Originaire des plateaux batékés, le colonel à la retraite, qui ne porte pas de marques particulières sur le visage, explique avec respect et fierté ce que représentaient les balafres. Regard sur un symbole de beauté désormais passé de mode
Les Dépêches de Brazzaville : Quels sont les départements qui étaient directement concernés par ces signes ?
Gérard Ebami Sala : Principalement le département des Plateaux. L’ethnie téké présentait différentes scarifications selon que l’on venait des Plateaux « koukouya », de Lékana, de chez les Boma (Ngo) ou des terres Ndzikou qui étaient majoritaires à Djambala. C’est principalement dans ces zones que l’on retrouvait des marquages plus fins. Les balafres incarnaient la beauté de cette région du Congo. Il existe certes d’autres Tékés, dans la Cuvette, dans le Pool (les Oumou), dans la Bouenza et la Lékoumou. Mais, c’est dans les Plateaux en particulier que l’on retrouvait des Tékés balafrés. Ce n’est pas forcément ceux de pure souche, comme on a laissé entendre autrefois, mais ces signes distinctifs montraient bien que l’on était originaire des Plateaux si bien sûr on en portait.
LDB : On retrouve pourtant des Tékés en dehors de nos frontières ? Sont-ils concernés?
GES : Le royaume téké s’étendait bien au-delà du Congo, en RDC et au Gabon. Cependant, les balafrés particulièrement, on les retrouvait au Congo, dans les Plateaux.
LDB : Qu’incarnaient ces scarifications ?
GES : Les marquages signifiaient la richesse. Nous qui n’en en avions pas, on disait de nous que nos joues ressemblaient à la cuisse d’un pygmée (aujourd’hui peuple autochtone). Pour nous défendre, nous disions que ceux qui avaient des balafres cachaient par là une certaine laideur (rires).
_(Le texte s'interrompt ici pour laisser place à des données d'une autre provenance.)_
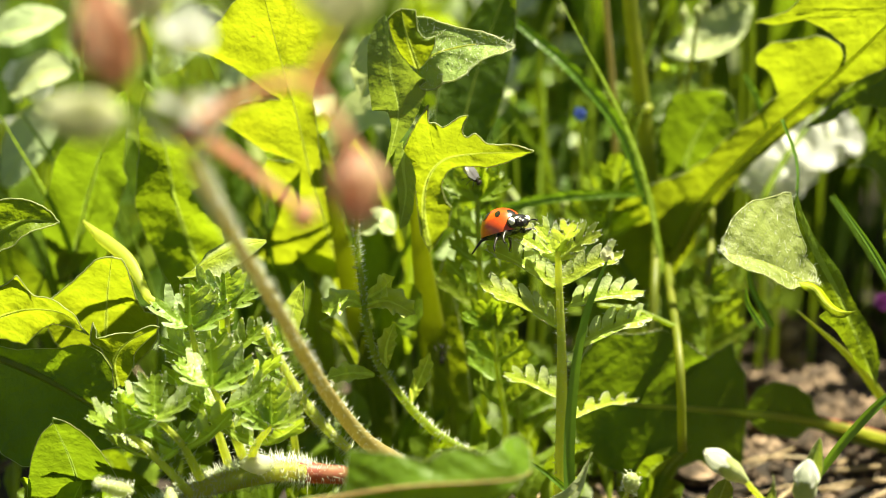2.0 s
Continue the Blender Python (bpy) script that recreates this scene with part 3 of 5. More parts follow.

Parce que porter des balafres, c’est beau d’en porter tout simplement.
LDB : Pourtant vous, particulièrement, vous ne portez pas de balafres ?
GES : Plusieurs raisons expliquent ce fait. Dans mon cas, je suis rentré à l’âge de treize ans à l’école Général-Leclerc de Brazzaville. Donc loin de mes parents. Pendant mes vacances scolaires, je passais mon temps avec mes amis à visiter d’autres régions. Je ne suis retourné au village que deux fois entre la sixième et la terminale. C’est tout dire ! C’est une des raisons, mais mon père qui travaillait à l’époque avec des colons n’avait pas jugé nécessaire que je porte moi aussi des balafres. Je crois que l’approche de l’homme blanc avait changé sa vision à cette époque-là. D’ailleurs, dans notre lignée, c’est la première fille qui en porte car on privilégiait les jeunes filles à cause du mariage.
LDB : Que pensez-vous de la scarification ? Quel âge devaient avoir les enfants que l’on scarifiait ?
GES : Dans l’art de la scarification, ce que j’admire ce sont les personnes très ingénieuses qui les pratiquaient. Voyez comment ces marquages étaient faites, avec précision et des lignes équidistantes. Le tout avec quel matériel ? Mais le procédé de la scarification n’est pas loin de celui de la circoncision. On neutralisait l’enfant de moins dix ans et sans anesthésiant. Parmi mes sœurs, il y en a une qui a souhaité se faire marquer à l’âge adulte. Des cas de ce genre ont forcément existé. Le remède pour cicatriser les plaies était aussi tout simple. Il était fait de feuilles de bananiers passées légèrement au feu. Cela marche aussi pour d’autres types de plaies. Simplement incroyable !
LDB : On sent que cette culture vous a marqué. Qu’avez-vous fait pour la défendre ?
GES : Je suis fier de ma culture. J’ai épousé une femme qui porte des balafres. Dieu m’a exaucé dans ce sens. (Rires)
LDB : L’époque des balafres est-elle révolue ? Le prenez-vous en mal ?
GES : C’est une culture qui a marqué son temps et comme beaucoup d’autres apports culturels, elle tend à disparaître. La scarification est interdite de nos jours, et l’on peut comprendre. Autres temps, autres mœurs ! C'est à nous de faire connaître aux autres cette richesse parce que, quelles que soient les circonstances, nous y sommes attachés. Avec ou sans marques. C’est un lien que je souhaite conserver. C’est ma richesse.